Word for word, give the material below again, minus any images.

§ INFORMATION SUPPLIED
+---+
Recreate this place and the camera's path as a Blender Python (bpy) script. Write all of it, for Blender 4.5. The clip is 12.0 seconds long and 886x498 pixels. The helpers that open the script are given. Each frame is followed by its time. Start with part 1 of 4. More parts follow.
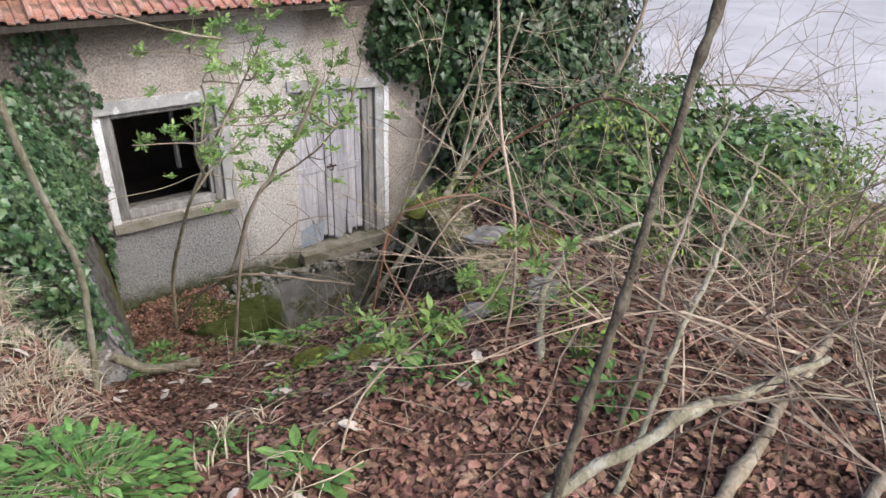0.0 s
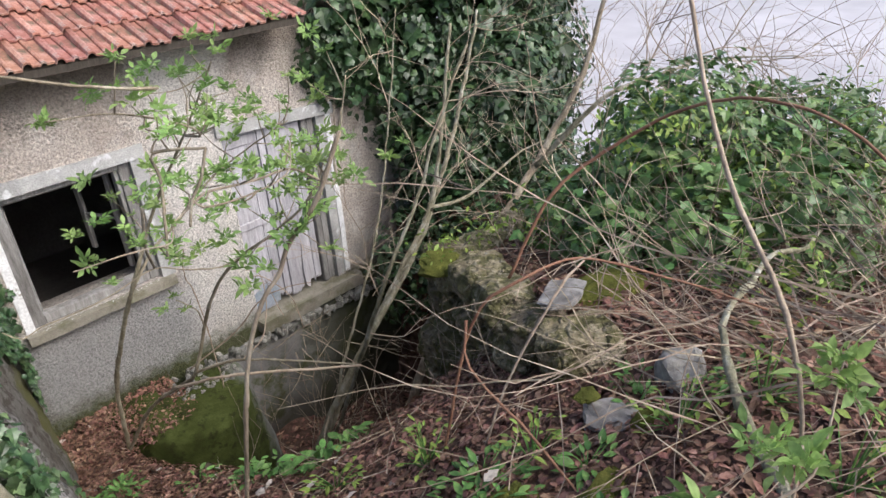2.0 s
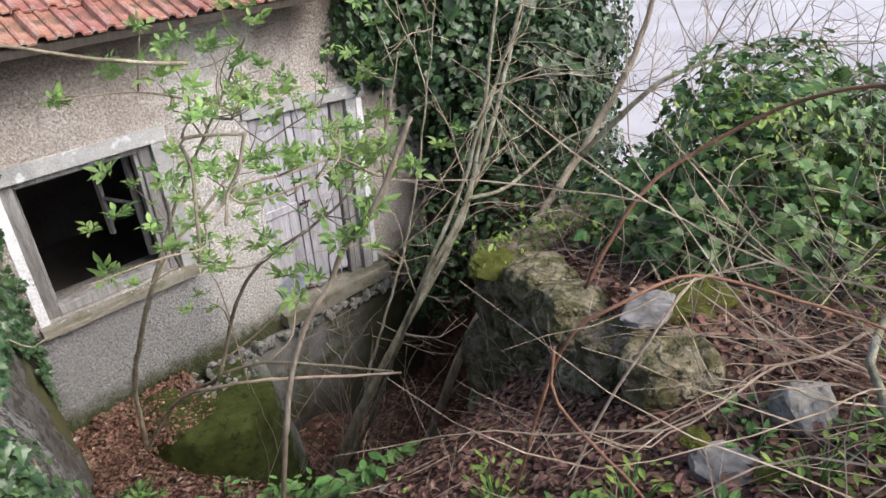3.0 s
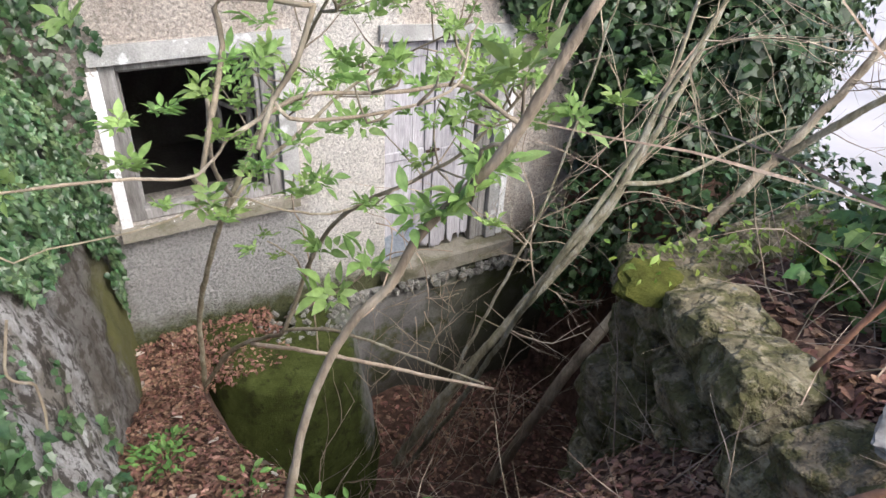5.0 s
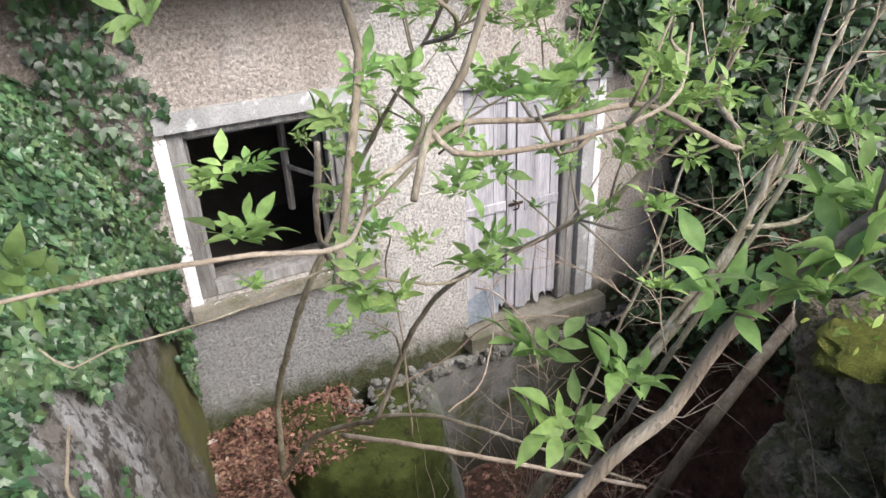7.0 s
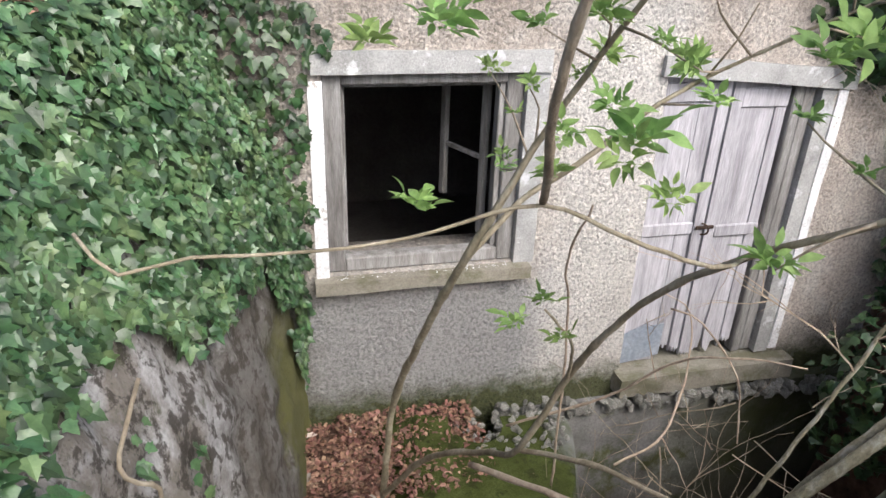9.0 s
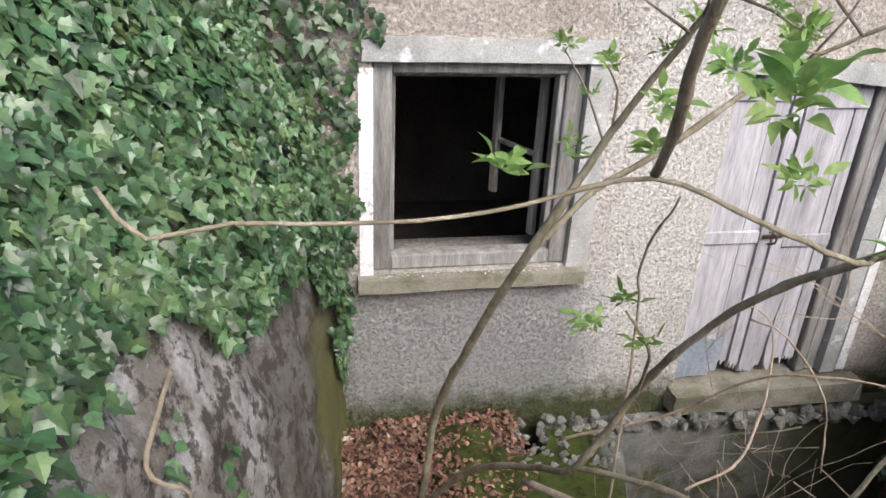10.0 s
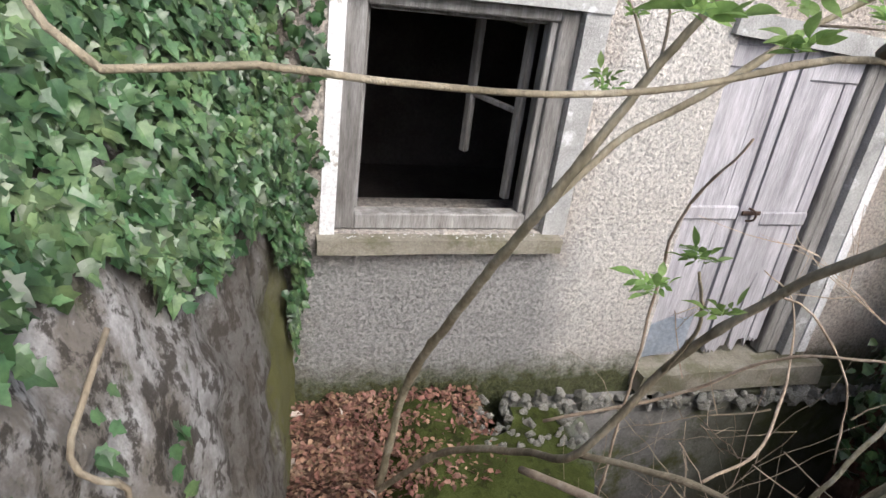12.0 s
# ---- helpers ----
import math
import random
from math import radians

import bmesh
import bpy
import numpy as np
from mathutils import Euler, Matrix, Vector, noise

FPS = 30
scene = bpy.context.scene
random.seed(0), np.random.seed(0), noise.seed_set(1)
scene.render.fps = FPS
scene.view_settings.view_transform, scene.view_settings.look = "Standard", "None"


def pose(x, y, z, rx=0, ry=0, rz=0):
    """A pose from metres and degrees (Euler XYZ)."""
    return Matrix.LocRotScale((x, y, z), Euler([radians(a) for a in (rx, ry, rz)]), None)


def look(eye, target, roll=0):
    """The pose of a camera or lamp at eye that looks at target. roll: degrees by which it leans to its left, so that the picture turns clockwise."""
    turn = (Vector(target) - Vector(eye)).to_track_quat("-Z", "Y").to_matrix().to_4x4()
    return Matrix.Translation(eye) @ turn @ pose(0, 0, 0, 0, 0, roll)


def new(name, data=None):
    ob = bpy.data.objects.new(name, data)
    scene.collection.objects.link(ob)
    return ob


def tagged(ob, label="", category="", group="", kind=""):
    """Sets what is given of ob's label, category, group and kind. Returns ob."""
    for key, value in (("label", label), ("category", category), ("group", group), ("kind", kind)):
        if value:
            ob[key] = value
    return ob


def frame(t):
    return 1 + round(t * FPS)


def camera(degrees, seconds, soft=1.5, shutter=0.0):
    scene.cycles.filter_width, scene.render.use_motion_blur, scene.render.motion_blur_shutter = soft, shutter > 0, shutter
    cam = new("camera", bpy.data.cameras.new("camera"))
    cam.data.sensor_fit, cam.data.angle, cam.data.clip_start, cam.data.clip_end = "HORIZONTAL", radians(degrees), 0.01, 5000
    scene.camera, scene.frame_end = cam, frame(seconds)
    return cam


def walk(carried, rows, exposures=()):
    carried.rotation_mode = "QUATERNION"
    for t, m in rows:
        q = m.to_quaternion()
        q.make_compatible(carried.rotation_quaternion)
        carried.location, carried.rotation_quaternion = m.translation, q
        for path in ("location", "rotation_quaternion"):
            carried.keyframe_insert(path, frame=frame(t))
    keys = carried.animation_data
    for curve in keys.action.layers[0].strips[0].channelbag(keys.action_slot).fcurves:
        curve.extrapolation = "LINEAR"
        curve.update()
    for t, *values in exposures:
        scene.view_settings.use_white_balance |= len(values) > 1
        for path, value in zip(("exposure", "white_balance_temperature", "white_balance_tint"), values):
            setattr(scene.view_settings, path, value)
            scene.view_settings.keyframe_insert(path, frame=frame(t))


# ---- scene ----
cam = camera(66.6, 12.0)
PATH = [
    (0, (-3.039, -6.873, 4.093), (-1.978, -5.475, 3.134), 2.2),
    (0.5, (-3.11, -6.5, 4.031), (-2.031, -5.166, 3.003), 2.4),
    (1, (-3.112, -6.221, 3.999), (-2.002, -4.888, 3.003), -1.4),
    (1.2, (-3.042, -6.12, 4.004), (-1.966, -4.785, 2.974), 0.2),
    (1.5, (-2.973, -5.888, 3.951), (-1.795, -4.59, 2.987), -3.0),
    (2, (-2.906, -5.647, 3.919), (-1.651, -4.41, 2.973), -3.5),
    (2.5, (-2.898, -5.432, 3.867), (-1.616, -4.255, 2.882), -3.4),
    (3, (-2.778, -5.22, 3.809), (-1.566, -3.969, 2.826), -3.0),
    (3.2, (-2.754, -5.152, 3.789), (-1.582, -3.869, 2.797), -1.5),
    (4.8, (-2.256, -4.646, 3.419), (-1.345, -3.228, 2.341), 1.9),
    (5, (-2.222, -4.561, 3.391), (-1.334, -3.124, 2.321), 3.1),
    (5.5, (-2.239, -4.304, 3.228), (-1.345, -2.838, 2.202), 3.5),
    (6, (-2.252, -4.131, 3.164), (-1.308, -2.652, 2.203), 0.8),
    (6.5, (-2.246, -4.061, 3.177), (-1.353, -2.548, 2.22), -1.5),
    (7, (-2.239, -4.051, 3.17), (-1.445, -2.464, 2.246), -2.4),
    (7.5, (-2.181, -4.008, 3.161), (-1.506, -2.36, 2.25), -1.9),
    (7.6, (-2.162, -3.963, 3.164), (-1.508, -2.313, 2.242), -1.3),
    (9.3, (-2.229, -3.384, 2.612), (-1.808, -1.62, 1.768), 2.0),
    (9.5, (-2.233, -3.342, 2.592), (-1.841, -1.575, 1.741), 2.0),
    (10, (-2.247, -3.291, 2.568), (-1.886, -1.508, 1.736), 2.6),
    (10.5, (-2.286, -3.224, 2.497), (-1.912, -1.469, 1.614), 4.3),
    (11, (-2.3, -3.173, 2.465), (-1.862, -1.452, 1.543), 7.4),
    (11.5, (-2.329, -3.106, 2.428), (-1.859, -1.389, 1.517), 9.1),
    (12, (-2.356, -2.985, 2.35), (-1.806, -1.277, 1.467), 7.8),
]
walk(cam, [(t, look(eye, target, roll)) for t, eye, target, roll in PATH], [(0.0, 0.66, 6150, 9), (0.8, 0.76, 6150, 9), (3.2, 0.8, 6150, 9), (5.0, 1.08, 6150, 9), (8.5, 1.08, 6150, 9), (10.0, 1.0, 6150, 9), (12.0, 1.0, 6150, 9)])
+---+
§ TASK SOLUTION
Recreate this place and the camera's path as a Blender Python (bpy) script. Write all of it, for Blender 4.5. The clip is 12.0 seconds long and 886x498 pixels. The helpers that open the script are given. Each frame is followed by its time. Start with part 1 of 4. More parts follow.
0.0 s
2.0 s
3.0 s
5.0 s
7.0 s
9.0 s
10.0 s
12.0 s
# ---- helpers ----
import math
import random
from math import radians

import bmesh
import bpy
import numpy as np
from mathutils import Euler, Matrix, Vector, noise

FPS = 30
scene = bpy.context.scene
random.seed(0), np.random.seed(0), noise.seed_set(1)
scene.render.fps = FPS
scene.view_settings.view_transform, scene.view_settings.look = "Standard", "None"


def pose(x, y, z, rx=0, ry=0, rz=0):
    """A pose from metres and degrees (Euler XYZ)."""
    return Matrix.LocRotScale((x, y, z), Euler([radians(a) for a in (rx, ry, rz)]), None)


def look(eye, target, roll=0):
    """The pose of a camera or lamp at eye that looks at target. roll: degrees by which it leans to its left, so that the picture turns clockwise."""
    turn = (Vector(target) - Vector(eye)).to_track_quat("-Z", "Y").to_matrix().to_4x4()
    return Matrix.Translation(eye) @ turn @ pose(0, 0, 0, 0, 0, roll)


def new(name, data=None):
    ob = bpy.data.objects.new(name, data)
    scene.collection.objects.link(ob)
    return ob


def tagged(ob, label="", category="", group="", kind=""):
    """Sets what is given of ob's label, category, group and kind. Returns ob."""
    for key, value in (("label", label), ("category", category), ("group", group), ("kind", kind)):
        if value:
            ob[key] = value
    return ob


def frame(t):
    return 1 + round(t * FPS)


def camera(degrees, seconds, soft=1.5, shutter=0.0):
    scene.cycles.filter_width, scene.render.use_motion_blur, scene.render.motion_blur_shutter = soft, shutter > 0, shutter
    cam = new("camera", bpy.data.cameras.new("camera"))
    cam.data.sensor_fit, cam.data.angle, cam.data.clip_start, cam.data.clip_end = "HORIZONTAL", radians(degrees), 0.01, 5000
    scene.camera, scene.frame_end = cam, frame(seconds)
    return cam


def walk(carried, rows, exposures=()):
    carried.rotation_mode = "QUATERNION"
    for t, m in rows:
        q = m.to_quaternion()
        q.make_compatible(carried.rotation_quaternion)
        carried.location, carried.rotation_quaternion = m.translation, q
        for path in ("location", "rotation_quaternion"):
            carried.keyframe_insert(path, frame=frame(t))
    keys = carried.animation_data
    for curve in keys.action.layers[0].strips[0].channelbag(keys.action_slot).fcurves:
        curve.extrapolation = "LINEAR"
        curve.update()
    for t, *values in exposures:
        scene.view_settings.use_white_balance |= len(values) > 1
        for path, value in zip(("exposure", "white_balance_temperature", "white_balance_tint"), values):
            setattr(scene.view_settings, path, value)
            scene.view_settings.keyframe_insert(path, frame=frame(t))


# ---- scene ----
cam = camera(66.6, 12.0)
PATH = [
    (0, (-3.039, -6.873, 4.093), (-1.978, -5.475, 3.134), 2.2),
    (0.5, (-3.11, -6.5, 4.031), (-2.031, -5.166, 3.003), 2.4),
    (1, (-3.112, -6.221, 3.999), (-2.002, -4.888, 3.003), -1.4),
    (1.2, (-3.042, -6.12, 4.004), (-1.966, -4.785, 2.974), 0.2),
    (1.5, (-2.973, -5.888, 3.951), (-1.795, -4.59, 2.987), -3.0),
    (2, (-2.906, -5.647, 3.919), (-1.651, -4.41, 2.973), -3.5),
    (2.5, (-2.898, -5.432, 3.867), (-1.616, -4.255, 2.882), -3.4),
    (3, (-2.778, -5.22, 3.809), (-1.566, -3.969, 2.826), -3.0),
    (3.2, (-2.754, -5.152, 3.789), (-1.582, -3.869, 2.797), -1.5),
    (4.8, (-2.256, -4.646, 3.419), (-1.345, -3.228, 2.341), 1.9),
    (5, (-2.222, -4.561, 3.391), (-1.334, -3.124, 2.321), 3.1),
    (5.5, (-2.239, -4.304, 3.228), (-1.345, -2.838, 2.202), 3.5),
    (6, (-2.252, -4.131, 3.164), (-1.308, -2.652, 2.203), 0.8),
    (6.5, (-2.246, -4.061, 3.177), (-1.353, -2.548, 2.22), -1.5),
    (7, (-2.239, -4.051, 3.17), (-1.445, -2.464, 2.246), -2.4),
    (7.5, (-2.181, -4.008, 3.161), (-1.506, -2.36, 2.25), -1.9),
    (7.6, (-2.162, -3.963, 3.164), (-1.508, -2.313, 2.242), -1.3),
    (9.3, (-2.229, -3.384, 2.612), (-1.808, -1.62, 1.768), 2.0),
    (9.5, (-2.233, -3.342, 2.592), (-1.841, -1.575, 1.741), 2.0),
    (10, (-2.247, -3.291, 2.568), (-1.886, -1.508, 1.736), 2.6),
    (10.5, (-2.286, -3.224, 2.497), (-1.912, -1.469, 1.614), 4.3),
    (11, (-2.3, -3.173, 2.465), (-1.862, -1.452, 1.543), 7.4),
    (11.5, (-2.329, -3.106, 2.428), (-1.859, -1.389, 1.517), 9.1),
    (12, (-2.356, -2.985, 2.35), (-1.806, -1.277, 1.467), 7.8),
]
walk(cam, [(t, look(eye, target, roll)) for t, eye, target, roll in PATH], [(0.0, 0.66, 6150, 9), (0.8, 0.76, 6150, 9), (3.2, 0.8, 6150, 9), (5.0, 1.08, 6150, 9), (8.5, 1.08, 6150, 9), (10.0, 1.0, 6150, 9), (12.0, 1.0, 6150, 9)])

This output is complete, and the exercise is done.